==== RECORDED INFORMATION
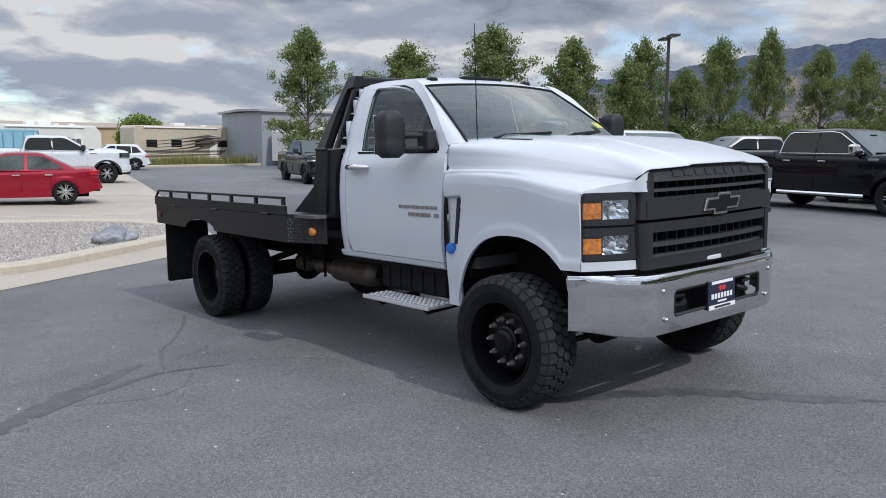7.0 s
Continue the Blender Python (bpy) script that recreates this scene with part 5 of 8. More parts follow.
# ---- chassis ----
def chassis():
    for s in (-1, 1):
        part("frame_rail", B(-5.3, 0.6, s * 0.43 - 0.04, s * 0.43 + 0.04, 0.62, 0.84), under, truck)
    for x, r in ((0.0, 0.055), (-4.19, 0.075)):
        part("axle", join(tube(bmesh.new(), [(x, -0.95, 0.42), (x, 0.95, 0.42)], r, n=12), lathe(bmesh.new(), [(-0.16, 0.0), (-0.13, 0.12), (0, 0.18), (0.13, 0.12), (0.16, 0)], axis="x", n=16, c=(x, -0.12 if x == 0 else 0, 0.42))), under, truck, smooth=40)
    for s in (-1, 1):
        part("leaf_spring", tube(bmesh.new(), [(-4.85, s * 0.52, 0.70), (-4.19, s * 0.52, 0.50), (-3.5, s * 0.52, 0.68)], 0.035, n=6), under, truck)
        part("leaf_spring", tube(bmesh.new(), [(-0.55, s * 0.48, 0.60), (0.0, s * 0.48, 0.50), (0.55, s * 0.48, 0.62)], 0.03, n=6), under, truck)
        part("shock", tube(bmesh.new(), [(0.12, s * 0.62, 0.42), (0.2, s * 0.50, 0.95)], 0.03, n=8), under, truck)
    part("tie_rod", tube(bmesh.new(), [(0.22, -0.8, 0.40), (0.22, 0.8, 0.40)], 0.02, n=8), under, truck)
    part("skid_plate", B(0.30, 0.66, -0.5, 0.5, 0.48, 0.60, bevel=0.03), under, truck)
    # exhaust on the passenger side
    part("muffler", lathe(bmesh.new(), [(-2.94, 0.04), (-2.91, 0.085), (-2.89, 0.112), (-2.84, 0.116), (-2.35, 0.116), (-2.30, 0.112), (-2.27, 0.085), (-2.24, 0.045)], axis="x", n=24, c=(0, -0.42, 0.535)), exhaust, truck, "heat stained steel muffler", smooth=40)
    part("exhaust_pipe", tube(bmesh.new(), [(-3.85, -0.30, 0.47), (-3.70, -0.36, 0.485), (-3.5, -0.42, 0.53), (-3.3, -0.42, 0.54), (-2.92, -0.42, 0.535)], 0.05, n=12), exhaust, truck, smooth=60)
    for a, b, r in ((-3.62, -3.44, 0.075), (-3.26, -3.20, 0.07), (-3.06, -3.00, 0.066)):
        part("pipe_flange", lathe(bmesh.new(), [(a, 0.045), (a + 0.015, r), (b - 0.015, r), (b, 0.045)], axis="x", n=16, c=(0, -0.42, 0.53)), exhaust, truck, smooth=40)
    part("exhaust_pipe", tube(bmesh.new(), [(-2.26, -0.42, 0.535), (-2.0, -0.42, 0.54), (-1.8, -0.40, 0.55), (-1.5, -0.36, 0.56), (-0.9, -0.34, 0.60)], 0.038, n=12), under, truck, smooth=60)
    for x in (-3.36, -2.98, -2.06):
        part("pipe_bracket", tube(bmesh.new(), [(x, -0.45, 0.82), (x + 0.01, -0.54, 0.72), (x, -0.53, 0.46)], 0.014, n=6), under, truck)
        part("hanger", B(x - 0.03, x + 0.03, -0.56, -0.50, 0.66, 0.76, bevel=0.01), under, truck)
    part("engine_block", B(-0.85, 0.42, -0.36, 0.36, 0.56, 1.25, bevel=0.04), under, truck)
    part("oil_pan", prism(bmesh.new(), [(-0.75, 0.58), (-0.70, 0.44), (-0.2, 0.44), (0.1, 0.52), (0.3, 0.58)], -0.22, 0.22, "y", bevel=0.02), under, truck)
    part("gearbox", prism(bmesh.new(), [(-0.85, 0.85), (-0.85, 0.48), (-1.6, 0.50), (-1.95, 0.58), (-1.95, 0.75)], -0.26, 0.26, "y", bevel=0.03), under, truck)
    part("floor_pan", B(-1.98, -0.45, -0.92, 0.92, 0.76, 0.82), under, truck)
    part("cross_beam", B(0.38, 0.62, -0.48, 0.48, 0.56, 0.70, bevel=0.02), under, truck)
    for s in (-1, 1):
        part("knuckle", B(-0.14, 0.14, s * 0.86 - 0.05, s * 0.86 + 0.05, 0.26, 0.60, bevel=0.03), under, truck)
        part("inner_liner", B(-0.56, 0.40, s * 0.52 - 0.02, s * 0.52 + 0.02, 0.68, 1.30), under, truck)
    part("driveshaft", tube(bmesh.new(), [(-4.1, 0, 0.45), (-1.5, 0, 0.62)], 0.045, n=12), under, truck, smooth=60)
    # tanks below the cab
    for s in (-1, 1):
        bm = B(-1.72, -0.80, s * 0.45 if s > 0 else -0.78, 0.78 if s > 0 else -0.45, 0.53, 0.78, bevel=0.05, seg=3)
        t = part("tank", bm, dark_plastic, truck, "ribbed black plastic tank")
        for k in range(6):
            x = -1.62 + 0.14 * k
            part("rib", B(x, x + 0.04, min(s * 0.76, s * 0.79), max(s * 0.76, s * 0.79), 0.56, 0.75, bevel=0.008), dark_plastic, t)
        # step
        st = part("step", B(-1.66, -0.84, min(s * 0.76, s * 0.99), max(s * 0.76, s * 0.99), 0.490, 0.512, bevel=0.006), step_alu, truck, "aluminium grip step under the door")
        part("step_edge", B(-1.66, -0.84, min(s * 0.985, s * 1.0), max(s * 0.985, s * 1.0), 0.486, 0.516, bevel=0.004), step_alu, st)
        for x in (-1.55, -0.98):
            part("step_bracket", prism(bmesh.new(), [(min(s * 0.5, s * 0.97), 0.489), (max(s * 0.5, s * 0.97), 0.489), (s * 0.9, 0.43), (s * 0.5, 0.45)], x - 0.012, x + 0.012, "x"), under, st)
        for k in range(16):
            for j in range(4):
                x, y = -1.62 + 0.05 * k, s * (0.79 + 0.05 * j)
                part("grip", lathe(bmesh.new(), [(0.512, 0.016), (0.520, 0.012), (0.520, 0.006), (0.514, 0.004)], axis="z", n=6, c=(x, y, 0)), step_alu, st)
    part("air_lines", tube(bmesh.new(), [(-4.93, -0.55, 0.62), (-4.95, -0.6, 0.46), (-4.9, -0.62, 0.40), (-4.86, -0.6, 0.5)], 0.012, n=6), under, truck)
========
WHAT YOU HAVE TO DO
Restate the full listing verbatim and drop every picture.

ANSWER TO THE TASK
7.0 s
Continue the Blender Python (bpy) script that recreates this scene with part 5 of 8. More parts follow.
# ---- chassis ----
def chassis():
    for s in (-1, 1):
        part("frame_rail", B(-5.3, 0.6, s * 0.43 - 0.04, s * 0.43 + 0.04, 0.62, 0.84), under, truck)
    for x, r in ((0.0, 0.055), (-4.19, 0.075)):
        part("axle", join(tube(bmesh.new(), [(x, -0.95, 0.42), (x, 0.95, 0.42)], r, n=12), lathe(bmesh.new(), [(-0.16, 0.0), (-0.13, 0.12), (0, 0.18), (0.13, 0.12), (0.16, 0)], axis="x", n=16, c=(x, -0.12 if x == 0 else 0, 0.42))), under, truck, smooth=40)
    for s in (-1, 1):
        part("leaf_spring", tube(bmesh.new(), [(-4.85, s * 0.52, 0.70), (-4.19, s * 0.52, 0.50), (-3.5, s * 0.52, 0.68)], 0.035, n=6), under, truck)
        part("leaf_spring", tube(bmesh.new(), [(-0.55, s * 0.48, 0.60), (0.0, s * 0.48, 0.50), (0.55, s * 0.48, 0.62)], 0.03, n=6), under, truck)
        part("shock", tube(bmesh.new(), [(0.12, s * 0.62, 0.42), (0.2, s * 0.50, 0.95)], 0.03, n=8), under, truck)
    part("tie_rod", tube(bmesh.new(), [(0.22, -0.8, 0.40), (0.22, 0.8, 0.40)], 0.02, n=8), under, truck)
    part("skid_plate", B(0.30, 0.66, -0.5, 0.5, 0.48, 0.60, bevel=0.03), under, truck)
    # exhaust on the passenger side
    part("muffler", lathe(bmesh.new(), [(-2.94, 0.04), (-2.91, 0.085), (-2.89, 0.112), (-2.84, 0.116), (-2.35, 0.116), (-2.30, 0.112), (-2.27, 0.085), (-2.24, 0.045)], axis="x", n=24, c=(0, -0.42, 0.535)), exhaust, truck, "heat stained steel muffler", smooth=40)
    part("exhaust_pipe", tube(bmesh.new(), [(-3.85, -0.30, 0.47), (-3.70, -0.36, 0.485), (-3.5, -0.42, 0.53), (-3.3, -0.42, 0.54), (-2.92, -0.42, 0.535)], 0.05, n=12), exhaust, truck, smooth=60)
    for a, b, r in ((-3.62, -3.44, 0.075), (-3.26, -3.20, 0.07), (-3.06, -3.00, 0.066)):
        part("pipe_flange", lathe(bmesh.new(), [(a, 0.045), (a + 0.015, r), (b - 0.015, r), (b, 0.045)], axis="x", n=16, c=(0, -0.42, 0.53)), exhaust, truck, smooth=40)
    part("exhaust_pipe", tube(bmesh.new(), [(-2.26, -0.42, 0.535), (-2.0, -0.42, 0.54), (-1.8, -0.40, 0.55), (-1.5, -0.36, 0.56), (-0.9, -0.34, 0.60)], 0.038, n=12), under, truck, smooth=60)
    for x in (-3.36, -2.98, -2.06):
        part("pipe_bracket", tube(bmesh.new(), [(x, -0.45, 0.82), (x + 0.01, -0.54, 0.72), (x, -0.53, 0.46)], 0.014, n=6), under, truck)
        part("hanger", B(x - 0.03, x + 0.03, -0.56, -0.50, 0.66, 0.76, bevel=0.01), under, truck)
    part("engine_block", B(-0.85, 0.42, -0.36, 0.36, 0.56, 1.25, bevel=0.04), under, truck)
    part("oil_pan", prism(bmesh.new(), [(-0.75, 0.58), (-0.70, 0.44), (-0.2, 0.44), (0.1, 0.52), (0.3, 0.58)], -0.22, 0.22, "y", bevel=0.02), under, truck)
    part("gearbox", prism(bmesh.new(), [(-0.85, 0.85), (-0.85, 0.48), (-1.6, 0.50), (-1.95, 0.58), (-1.95, 0.75)], -0.26, 0.26, "y", bevel=0.03), under, truck)
    part("floor_pan", B(-1.98, -0.45, -0.92, 0.92, 0.76, 0.82), under, truck)
    part("cross_beam", B(0.38, 0.62, -0.48, 0.48, 0.56, 0.70, bevel=0.02), under, truck)
    for s in (-1, 1):
        part("knuckle", B(-0.14, 0.14, s * 0.86 - 0.05, s * 0.86 + 0.05, 0.26, 0.60, bevel=0.03), under, truck)
        part("inner_liner", B(-0.56, 0.40, s * 0.52 - 0.02, s * 0.52 + 0.02, 0.68, 1.30), under, truck)
    part("driveshaft", tube(bmesh.new(), [(-4.1, 0, 0.45), (-1.5, 0, 0.62)], 0.045, n=12), under, truck, smooth=60)
    # tanks below the cab
    for s in (-1, 1):
        bm = B(-1.72, -0.80, s * 0.45 if s > 0 else -0.78, 0.78 if s > 0 else -0.45, 0.53, 0.78, bevel=0.05, seg=3)
        t = part("tank", bm, dark_plastic, truck, "ribbed black plastic tank")
        for k in range(6):
            x = -1.62 + 0.14 * k
            part("rib", B(x, x + 0.04, min(s * 0.76, s * 0.79), max(s * 0.76, s * 0.79), 0.56, 0.75, bevel=0.008), dark_plastic, t)
        # step
        st = part("step", B(-1.66, -0.84, min(s * 0.76, s * 0.99), max(s * 0.76, s * 0.99), 0.490, 0.512, bevel=0.006), step_alu, truck, "aluminium grip step under the door")
        part("step_edge", B(-1.66, -0.84, min(s * 0.985, s * 1.0), max(s * 0.985, s * 1.0), 0.486, 0.516, bevel=0.004), step_alu, st)
        for x in (-1.55, -0.98):
            part("step_bracket", prism(bmesh.new(), [(min(s * 0.5, s * 0.97), 0.489), (max(s * 0.5, s * 0.97), 0.489), (s * 0.9, 0.43), (s * 0.5, 0.45)], x - 0.012, x + 0.012, "x"), under, st)
        for k in range(16):
            for j in range(4):
                x, y = -1.62 + 0.05 * k, s * (0.79 + 0.05 * j)
                part("grip", lathe(bmesh.new(), [(0.512, 0.016), (0.520, 0.012), (0.520, 0.006), (0.514, 0.004)], axis="z", n=6, c=(x, y, 0)), step_alu, st)
    part("air_lines", tube(bmesh.new(), [(-4.93, -0.55, 0.62), (-4.95, -0.6, 0.46), (-4.9, -0.62, 0.40), (-4.86, -0.6, 0.5)], 0.012, n=6), under, truck)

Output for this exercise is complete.